The report ranks the 50 states using 16 indicators of child well-being under the general categories of economic well-being, in which New Mexico is ranked 48th; education, the state ranked 49th; health, New Mexico is 48th; and family and community, the state is 49th.
In 2013, New Mexico’s overall ranking was 50th, but improved in 2014 to 49th, where the state remains. The worst state in the nation for child well-being is Mississippi, which was again ranked 50th, while Minnesota garnered the overall No. 1 position as the best state in the nation for child well-being.
New Mexico’s child poverty rate was 31 percent, an increase from 29 percent in last year’s Data Book, and the percentage of children living in high-poverty areas increased to 24 percent, up from 22 percent.
Since the 2008 recession, the number of New Mexico children living in high poverty areas has increased by 25,000 to 125,000 and the number of children living in families where no parent has full-time, year-round employment has increased by 27,000 to 176,000.
There are, however, some bright spots for New Mexico in the Data Book: The number of high school students who did not graduate on time decreased from 29 percent to 26 percent; the child and teen death rate decreased from 33 per 100,000 to 28 per 100,000; and the teen birth rate decreased from 47 per 1,000 to 43 per 1,000.
“It’s disheartening to see New Mexico still ranked so low in child well-being,” said Veronica C. García, executive director of New Mexico Voices For Children, which is the Casey Foundation’s KIDS COUNT grantee for the state.
“We’ve made progress in some areas and we’ve gotten worse in others but, when you look at the long-term trends, we’re simply not seeing enough change,” Garcia said. “When our children aren’t doing well, it’s an indication that our whole state isn’t doing well. Our future workforce is being shaped now. Poverty really holds children back.
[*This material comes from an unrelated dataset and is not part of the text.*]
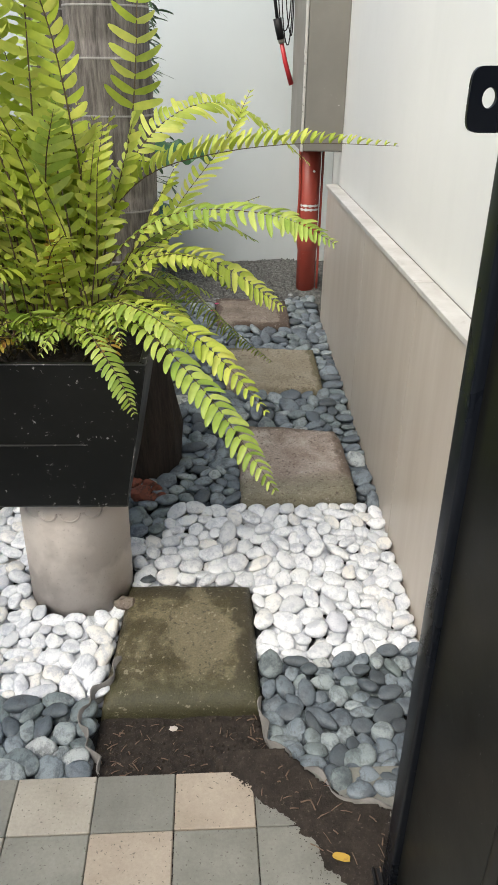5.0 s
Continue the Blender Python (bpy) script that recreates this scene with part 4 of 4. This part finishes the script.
bm = bmesh.new()
rt = random.Random(21)
for k in range(200):
    if k < 100:
        x, y = rt.uniform(-0.1, 0.45), rt.uniform(3.70, 3.93)
        z = hollow_height(x, y) + 0.004
    else:
        x = rt.uniform(0.16, 0.56)
        y = rt.uniform(3.3, 3.7)
        z = spill_height(x, y) + 0.002
        if z < 0.004:
            continue
    a, ln = rt.uniform(0, 6.28), rt.uniform(0.006, 0.032)
    d = Vector((math.cos(a), math.sin(a), rt.uniform(-0.1, 0.15))) * ln
    p = Vector((x, y, z))
    tube_bm([p, p + d * 0.5 + Vector((0, 0, 0.002)), p + d], rt.uniform(0.0006, 0.0022), 4, bm=bm)
tagged(part("debris", bm, M_TWIG), "dry twigs and bits scattered on the soil", "debris", kind="stuff")


def fallen_leaf(x, y, z, size, az, m, label):
    bm = bmesh.new()
    blade(bm, Vector((x, y, z)), Vector((math.cos(az), math.sin(az), 0.1)).normalized(), Vector((0, 0, 1)), size, size * 0.55, 0.2, rows=6)
    tagged(part("fallen_leaf", bm, m), label, "leaf", "fallen leaves")


fallen_leaf(0.470, 3.452, 0.014, 0.038, 2.9, M_YELLOW, "small yellow leaf fallen on the soil by the gate")
fallen_leaf(0.10, 3.40, 0.002, 0.018, 0.7, M_TWIG, "tiny dry leaf on a floor tile")
fallen_leaf(-0.12, 3.34, 0.002, 0.022, 1.2, M_TWIG, "tiny dry leaf on a floor tile")
fallen_leaf(0.225, 6.45, 0.245, 0.045, 2.2, M_PINK, "pink fallen petal on the pebbles")
fallen_leaf(0.232, 6.56, 0.252, 0.040, 1.0, M_PINK, "pink fallen petal on the pebbles")
fallen_leaf(0.62, 5.70, 0.166, 0.016, 2.0, M_BLACK, "small dark bit on the tan slab")
fallen_leaf(0.70, 5.66, 0.166, 0.014, 1.0, M_BLACK, "small dark bit on the tan slab")

# ---------- floor tiles ----------
tile_meshes = {}
for m in (M_TILE_GREY, M_TILE_BEIGE, M_TILE_PALE):
    g = 0.0011
    tile_meshes[m.name] = to_mesh("tile", box_bm((g, g, -0.011), (TS - g, TS - g, 0.0), 0.0022, 1), m, False)
    tile_meshes[m.name + " cut"] = to_mesh("tile", box_bm((g, g, -0.011), (TS - g, 0.145, 0.0), 0.0022, 1), m, False)
BEIGE, PALE = {(-1, -1), (0, 0), (-3, -2), (2, -4), (-4, 0), (1, -6)}, {(-2, -2), (-3, -3), (-2, -3), (-4, -2), (-3, -1), (-5, -1), (-1, -4), (3, -3), (-2, -5), (-2, 0)}
rq = random.Random(9)
for j in range(-13, 1):
    for i in range(-9, 5):
        x, y = TX + i * TS, TY + j * TS
        if x + TS > 0.83:
            continue
        m = M_TILE_BEIGE if (i, j) in BEIGE else M_TILE_PALE if (i, j) in PALE else M_TILE_GREY
        ob = new("tile", tile_meshes[m.name + (" cut" if j == 0 else "")])
        ob.matrix_basis = pose(x, y, rq.uniform(-0.0012, 0.0008), rq.uniform(-0.12, 0.12), rq.uniform(-0.12, 0.12), rq.uniform(-0.25, 0.25))
        ob.parent = floor

# ---------- pebbles ----------
def pebble_mesh(seed, material):
    r = random.Random(seed)
    bm = bmesh.new()
    bmesh.ops.create_icosphere(bm, subdivisions=2, radius=1.0)
    egg, kink = r.uniform(-0.2, 0.2), r.uniform(0.10, 0.22)
    corners, corner, turn = r.choice((3, 4, 4, 5)), r.uniform(0.02, 0.085), r.uniform(0, 6.28)
    for v in bm.verts:
        c = v.co.copy()
        k = 1 + kink * noise.noise(c * 0.9 + Vector((seed * 3.1, 0, 0))) + 0.10 * noise.noise(c * 2.2 + Vector((0, seed * 2.3, 0)))
        z = math.copysign(abs(c.z) ** 0.6, c.z)
        a = math.atan2(c.y, c.x)
        side = 1 + corner * math.cos(corners * a + turn) + 0.5 * corner * math.cos((corners - 1) * a + 2 * turn)
        v.co = Vector((c.x * k * side * (1 + egg * c.y), c.y * k * side, z * k))
    wide = [max(abs(v.co[k]) for v in bm.verts) for k in range(3)]
    for v in bm.verts:
        v.co = Vector([v.co[k] / wide[k] for k in range(3)])
    return to_mesh("pebble", bm, material)


def settle(count, inside, x0, x1, y0, y1, each, seed):
    """Stones packed side by side: each takes the oval that best fills its cell (x, y, half length, half width, angle)."""
    g = np.random.default_rng(seed)
    step = 0.0068
    gx, gy = np.meshgrid(np.arange(x0, x1, step), np.arange(y0, y1, step))
    spots = np.array([p for p in np.c_[gx.ravel(), gy.ravel()] if inside(*p)])
    spots = spots + g.uniform(-0.4, 0.4, spots.shape) * step
    pts = spots[g.choice(len(spots), count, replace=False)].copy()
    ang = g.uniform(0, math.pi, count)
    longer = g.uniform(1.0, 1.75, count)
    bulk = g.uniform(0.62, 1.5, count)
    ca, sa = np.cos(ang), np.sin(ang)
    reach = 3.2 * math.sqrt(each)
    for turn in range(6):
        near = np.full(len(spots), 1e9)
        own = np.zeros(len(spots), int)
        for k in range(count):
            d = spots - pts[k]
            i = np.flatnonzero((np.abs(d[:, 0]) < reach) & (np.abs(d[:, 1]) < reach))
            u, v = d[i, 0] * ca[k] + d[i, 1] * sa[k], -d[i, 0] * sa[k] + d[i, 1] * ca[k]
            q = (u * u / longer[k] + v * v * longer[k]) / bulk[k]
            w = q < near[i]
            near[i[w]], own[i[w]] = q[w], k
        size = np.maximum(np.bincount(own, minlength=count), 1)
        mean = np.c_[np.bincount(own, spots[:, 0], count), np.bincount(own, spots[:, 1], count)] / size[:, None]
        pts = np.where((size > 3)[:, None], mean, pts)
    out = []
    for k in range(count):
        cell = spots[own == k]
        if len(cell) < 10:
            continue
        val, vec = np.linalg.eigh(np.cov((cell - pts[k]).T))
        half = 2 * np.sqrt(np.maximum(val, 1e-6))
        out.append((pts[k][0], pts[k][1], min(half[1], 0.058), min(half[0], 0.040), math.degrees(math.atan2(vec[1, 1], vec[0, 1]))))
    return out


def in_stone(x, y, pad):
    for _, c, *_ in STONES:
        ok = True
        for k in range(4):
            (ax, ay), (bx, by) = c[k], c[(k + 1) % 4]
            ln = math.hypot(bx - ax, by - ay)
            if ((bx - ax) * (y - ay) - (by - ay) * (x - ax)) / ln < -pad:
                ok = False
                break
        if ok:
            return True
    return False


def blocked(x, y, pad):
    return in_stone(x, y, pad) or math.hypot(x - CX, y - CY) < 0.165 + pad or math.hypot(x + 0.115, y - 5.14) < 0.185 + pad or x > X_DADO - pad * 0.6 or math.hypot(x - PX, y - PY) < PR + pad * 0.8


def split_y(x):
    """Where the white pebbles end towards the terrace."""
    return 4.0 + 0.02 * math.sin(x * 7) if x < 0.1 else 4.125 + 0.02 * math.sin(x * 9)


def back_y(x):
    return 4.77 + (0.05 if 0.05 < x < 0.3 else 0.035 if 0.3 <= x < 0.77 else 0.0) - (0.12 if x < 0.02 else 0.0)


def in_white(x, y, pad=0.002):
    x, y = x + 0.016 * noise.noise((x * 19, y * 19, 5.5)), y + 0.022 * noise.noise((x * 17, y * 17, 8.5))
    return split_y(x) - 0.004 < y < (back_y(x) if x > -0.2 else 4.86) + 0.002 and not is_soil(x - 0.02, y) and not blocked(x, y, pad) and x > -1.4 and not (x > -0.2 and y < 4.1 and x < 0.0 and x > -0.09)


def in_front(x, y, pad=0.004):
    y += 0.022 * noise.noise((x * 17, y * 17, 8.5))
    if blocked(x, y, pad) or not 3.60 < y < split_y(x) + 0.004:
        return False
    if x < 0.1:
        return -1.4 < x < -0.125 + 0.6 * min(0, y - 3.80) * -0.2 and y > 3.70
    return x > 0.325 and y > max(3.608, 3.80 - (x - 0.335) * 1.35)


def in_back(x, y, pad=0.002):
    if 0.28 < x < 0.77 and y < 4.85:
        return False
    if blocked(x, y, pad):
        return False
    if y < (back_y(x) if x > -0.2 else 4.9) + 0.004 or x < -0.55:
        return False
    edge = GRAVEL_LINE + (0.13 if x > 0.66 else 0.02) + (1.15 * (x + 0.1) if x < -0.1 else 0.0)
    return y < edge and not (x < -0.25 and y < 5.4)


def scatter(name, label, inside, box, area_each, size, meshes, material, seed, near):
    g = np.random.default_rng(seed)
    x0, x1, y0, y1 = box
    test = g.uniform((x0, y0), (x1, y1), (6000, 2))
    area = (x1 - x0) * (y1 - y0) * np.mean([inside(*p) for p in test])
    layers = []
    count = int(area / area_each)
    for depth, share, lift in ((0, 1.0, 0.0), (1, 0.8, -0.024)):
        for oval in settle(int(count * share), inside, x0, x1, y0, y1, area_each, seed + depth):
            layers.append((*oval, lift))
    top, rest = [], []
    sl = math.atan(0.11)
    for x, y, long, wide, az, lift in layers:
        fit = size * g.uniform(0.94, 1.06)
        thick = min(0.021, (long + wide) * g.uniform(0.17, 0.26))
        rise = float(np.interp(y, (3.64, 3.88), (0.066, 0.0)) if x > 0.1 else np.interp(y, (3.69, 3.80), (0.05, 0.0)))
        m = pose(x, y, ground_z(x, y) + rise - 0.018 + lift + g.normal(0, 0.0055), 0, 0, 0) @ Matrix.Rotation(sl, 4, "X") @ pose(0, 0, 0, g.normal(0, 11), g.normal(0, 11), az + g.normal(0, 12)) @ Matrix.Diagonal((long * fit, wide * fit, thick, 1))
        (top if lift == 0 and near(x, y) and len(top) < 300 else rest).append(m)
    verts, faces = [], []
    for m in rest:
        me = meshes[int(g.integers(len(meshes)))]
        base = len(verts)
        verts += [m @ v.co for v in me.vertices]
        faces += [[base + i for i in p.vertices] for p in me.polygons]
    me = bpy.data.meshes.new(name)
    me.from_pydata(verts, [], faces)
    me.materials.append(material)
    me.polygons.foreach_set("use_smooth", [True] * len(me.polygons))
    bed = tagged(new(name, me), label, "pebbles", "pebble beds", "stuff")
    for m in top:
        ob = new("pebble", meshes[int(g.integers(len(meshes)))])
        ob.parent = bed
        ob.matrix_basis = m


white_meshes = [pebble_mesh(k + 1, M_WHITE_PEB) for k in range(14)]
grey_meshes = [pebble_mesh(k + 20, M_GREY_PEB) for k in range(14)]
scatter("white_pebbles", "smooth white pebbles laid between the stepping slabs", in_white, (-1.4, 0.82, 3.95, 4.9), 0.00285, 1.0, white_meshes, M_WHITE_PEB, 31, lambda x, y: x > -0.75)
scatter("grey_pebbles", "smooth dark blue-grey pebbles edging the terrace", in_front, (-1.4, 0.82, 3.58, 4.15), 0.0030, 1.0, grey_meshes, M_GREY_PEB, 41, lambda x, y: x > -0.75)
scatter("grey_pebbles", "smooth blue-grey pebbles around the stepping slabs", in_back, (-0.56, 0.82, 4.6, 6.9), 0.0036, 1.0, grey_meshes, M_GREY_PEB, 51, lambda x, y: y < 6.3 and x > -0.2)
We can help kids in poverty reach their full potential, but only if we take intentional action and we take it early.”
Those actions “are not rocket science,” said García, but they do require a commitment from the state – something that has not yet been fully forthcoming.
“We know what works – ensuring that children have the high-quality care and learning experiences in the early years to support robust brain development, ensuring they can see a doctor and have enough nutritious food, and providing our schools and educators with the resources they need to do their jobs properly.”
Further, she said, the state must support parents seeking opportunities to improve their own educations, as well as helping them get access to child care, job training, and jobs that pay living wages and earned sick leave.
New Mexico Voices for Children also is opposed to the state Human Services Department’s proposed work rule changes for people who participate in SNAP, the Supplemental Nutrition Assistance Program. The program, which is federally funded but run by the state, has more than 493,000 participants, of which more than 217,000 are children.
“We have the third worst child hunger rate in the nation, with 28 percent of our kids suffering from food insecurity,” said García. “Now is not the time to make changes to SNAP.”
The state, she said, has not fully recovered from the 2008 recession. There are not enough jobs and we have the highest rate of long-term unemployment in the nation – meaning 45 percent of our unemployed have been out of work for 27 weeks or longer, but are still actively looking for a job.